Reading at Ledbury 2005

Dr. Charles Bennett is a poet as well as being the Festival Director for The Ledbury Festival. Hats off to him. I'd heard of Ledbury of course - all poetry lovers have - but never been. This weekend I read there. I confess to being very impressed. Other festivals might be bigger, but none, for poets, is better. The energy, enthusiasm, optimism and professionalism of the organizers and volunteers was exceptional; the venues first-rate; the sound equipment and technician world-class - and the village itself lovely.

Best of all, the quality of the poets they bring in; on the two days I was there, there was, among many others: John Burnside, Simon Armitage, Ruth Padel, Kate Clanchy, Colette Bryce, and so on. It also helped that the skies were very blue, and it was a Grecian 30 Celsius; fortunately, the village offers good ice cream and lemonade. It was good to sit near the church under a tree. It made the terror of the 7th seem, for a moment, far away; perhaps a lazy thing, but also a needful one.

My reading, with Pireeni (see blog below) went very well, although it was early. We read at Burgage Hall, which is like a one-room schoolhouse or small church, on a cobbled lane. It seats maybe 100 or so when full, but we had about 25-30 people in the audience - pretty good for 10:15 (!) on a Saturday morning. Better still, they were attentive, sensitive, and ready to laugh and respond - basically, the kind of audience poets dream on.

Pireeni's work was good - political, sensual, performative. I was pleased with mine.
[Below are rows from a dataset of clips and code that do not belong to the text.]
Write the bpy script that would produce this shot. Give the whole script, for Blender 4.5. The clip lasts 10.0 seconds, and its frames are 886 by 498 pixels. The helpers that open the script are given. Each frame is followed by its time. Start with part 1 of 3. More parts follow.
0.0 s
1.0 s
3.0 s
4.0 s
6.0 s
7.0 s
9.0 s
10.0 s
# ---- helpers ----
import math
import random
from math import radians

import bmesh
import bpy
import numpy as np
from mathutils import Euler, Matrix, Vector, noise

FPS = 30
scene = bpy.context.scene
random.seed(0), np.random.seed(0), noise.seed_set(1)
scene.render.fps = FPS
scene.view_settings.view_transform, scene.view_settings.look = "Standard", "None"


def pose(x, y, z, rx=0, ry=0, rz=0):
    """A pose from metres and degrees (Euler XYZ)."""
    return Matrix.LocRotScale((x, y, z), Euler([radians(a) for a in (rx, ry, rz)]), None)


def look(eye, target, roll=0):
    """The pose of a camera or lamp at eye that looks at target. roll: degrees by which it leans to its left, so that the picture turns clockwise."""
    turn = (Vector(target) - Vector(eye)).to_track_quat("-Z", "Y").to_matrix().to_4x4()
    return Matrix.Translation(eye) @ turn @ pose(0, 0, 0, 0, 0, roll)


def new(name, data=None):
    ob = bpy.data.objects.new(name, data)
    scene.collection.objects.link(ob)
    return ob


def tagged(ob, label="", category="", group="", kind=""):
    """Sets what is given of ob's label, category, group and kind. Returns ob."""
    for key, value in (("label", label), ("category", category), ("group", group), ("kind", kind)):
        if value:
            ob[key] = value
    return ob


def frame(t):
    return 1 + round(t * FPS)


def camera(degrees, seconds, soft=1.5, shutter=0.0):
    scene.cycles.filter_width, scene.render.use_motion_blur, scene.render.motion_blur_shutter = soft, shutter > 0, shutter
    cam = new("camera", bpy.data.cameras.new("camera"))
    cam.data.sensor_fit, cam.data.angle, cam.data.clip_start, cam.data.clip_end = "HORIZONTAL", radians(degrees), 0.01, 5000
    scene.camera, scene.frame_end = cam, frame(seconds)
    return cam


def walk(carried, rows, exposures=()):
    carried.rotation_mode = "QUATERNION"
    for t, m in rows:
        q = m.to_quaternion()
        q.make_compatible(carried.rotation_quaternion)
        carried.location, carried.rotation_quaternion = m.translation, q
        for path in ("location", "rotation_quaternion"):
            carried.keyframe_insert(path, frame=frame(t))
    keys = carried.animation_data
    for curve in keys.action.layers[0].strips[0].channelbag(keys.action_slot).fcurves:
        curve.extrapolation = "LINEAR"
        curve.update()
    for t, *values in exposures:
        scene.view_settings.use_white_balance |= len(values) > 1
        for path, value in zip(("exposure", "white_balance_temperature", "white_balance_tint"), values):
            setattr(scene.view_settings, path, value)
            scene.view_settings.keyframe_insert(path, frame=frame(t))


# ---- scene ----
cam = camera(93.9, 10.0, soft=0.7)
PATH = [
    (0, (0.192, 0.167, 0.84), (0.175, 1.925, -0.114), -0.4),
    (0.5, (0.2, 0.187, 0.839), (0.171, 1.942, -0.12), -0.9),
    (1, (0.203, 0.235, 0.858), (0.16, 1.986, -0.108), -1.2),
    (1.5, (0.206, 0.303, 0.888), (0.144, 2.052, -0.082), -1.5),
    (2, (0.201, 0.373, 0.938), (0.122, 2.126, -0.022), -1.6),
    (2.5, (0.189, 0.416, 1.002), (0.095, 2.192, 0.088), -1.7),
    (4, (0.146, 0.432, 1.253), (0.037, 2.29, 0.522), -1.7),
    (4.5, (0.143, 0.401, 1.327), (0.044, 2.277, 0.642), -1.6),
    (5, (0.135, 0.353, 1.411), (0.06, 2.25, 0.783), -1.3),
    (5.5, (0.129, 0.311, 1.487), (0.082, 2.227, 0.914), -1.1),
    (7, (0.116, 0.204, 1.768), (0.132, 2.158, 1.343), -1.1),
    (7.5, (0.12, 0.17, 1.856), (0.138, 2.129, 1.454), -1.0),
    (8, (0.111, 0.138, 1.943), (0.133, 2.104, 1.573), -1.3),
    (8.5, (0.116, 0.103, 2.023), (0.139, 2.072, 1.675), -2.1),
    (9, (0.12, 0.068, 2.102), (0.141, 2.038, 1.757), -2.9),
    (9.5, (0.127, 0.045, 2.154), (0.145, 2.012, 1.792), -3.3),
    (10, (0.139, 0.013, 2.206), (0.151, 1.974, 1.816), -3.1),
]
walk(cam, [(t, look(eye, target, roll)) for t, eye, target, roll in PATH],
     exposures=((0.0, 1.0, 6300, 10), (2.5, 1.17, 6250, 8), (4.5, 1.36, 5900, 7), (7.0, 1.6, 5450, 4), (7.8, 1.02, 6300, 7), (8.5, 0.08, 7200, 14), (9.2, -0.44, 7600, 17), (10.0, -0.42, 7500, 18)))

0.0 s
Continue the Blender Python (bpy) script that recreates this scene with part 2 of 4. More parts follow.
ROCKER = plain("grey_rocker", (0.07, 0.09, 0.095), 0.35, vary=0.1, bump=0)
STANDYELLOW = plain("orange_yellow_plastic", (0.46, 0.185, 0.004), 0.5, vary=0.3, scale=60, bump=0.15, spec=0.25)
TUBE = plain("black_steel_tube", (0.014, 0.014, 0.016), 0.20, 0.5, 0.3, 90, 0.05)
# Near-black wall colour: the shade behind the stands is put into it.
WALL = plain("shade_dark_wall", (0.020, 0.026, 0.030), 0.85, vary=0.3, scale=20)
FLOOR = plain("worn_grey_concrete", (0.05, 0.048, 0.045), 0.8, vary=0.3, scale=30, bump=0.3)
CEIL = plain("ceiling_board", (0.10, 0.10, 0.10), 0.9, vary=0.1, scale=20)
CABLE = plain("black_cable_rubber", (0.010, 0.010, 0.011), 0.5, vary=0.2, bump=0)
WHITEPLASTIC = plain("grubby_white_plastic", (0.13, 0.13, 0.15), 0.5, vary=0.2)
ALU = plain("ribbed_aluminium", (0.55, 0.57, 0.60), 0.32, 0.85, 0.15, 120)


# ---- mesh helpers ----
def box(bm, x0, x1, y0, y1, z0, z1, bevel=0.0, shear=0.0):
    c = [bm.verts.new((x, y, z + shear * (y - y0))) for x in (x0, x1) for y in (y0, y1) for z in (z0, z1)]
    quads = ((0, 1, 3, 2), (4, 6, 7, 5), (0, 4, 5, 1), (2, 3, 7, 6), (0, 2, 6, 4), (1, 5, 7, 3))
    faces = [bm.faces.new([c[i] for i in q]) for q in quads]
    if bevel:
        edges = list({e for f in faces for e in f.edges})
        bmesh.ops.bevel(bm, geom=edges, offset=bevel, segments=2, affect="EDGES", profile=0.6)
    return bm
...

I read mainly from the Open Field anthology edited by Sina Queyras, and my two latest collections, as well as six poems written for the MA at UEA.

Charles - who is a witty and warm emcee - called me back for an encore, as I only read for about 25 minutes in my first half, and asked me to read "Berryman in Paris" from my most recent collection, Rue du Regard. A surprising choice (a poet's choice certainly) and I felt glad to be asked, as I don't usually think to read that one.

There were many highlights of the week-end, but perhaps the most enjoyable, apart from my fellow poet's readings (especially Armitage's and Padel's) was the dinner we had on Saturday night, which included the poets mentioned above (sans Charles, alas), as well as Maurice Riordan and others.

We ate outside at the world's slowest restaurant - ordering at 8, we were served at 10. This led to much hilarity and even Mongolian songs were sung.

I was especially chuffed when John Burnside - one of the best poets now writing I think - bought me a double-whiskey and a cigar. It was good talking to him about the different kinds of poetry read in America and the UK. John is very open to Americans, like Jorie Graham and Charles Wright. His latest collection, The Good Neighbour, from Cape, reflects this without forsaking his own unique sensibility. The title poem is a truly fine poem.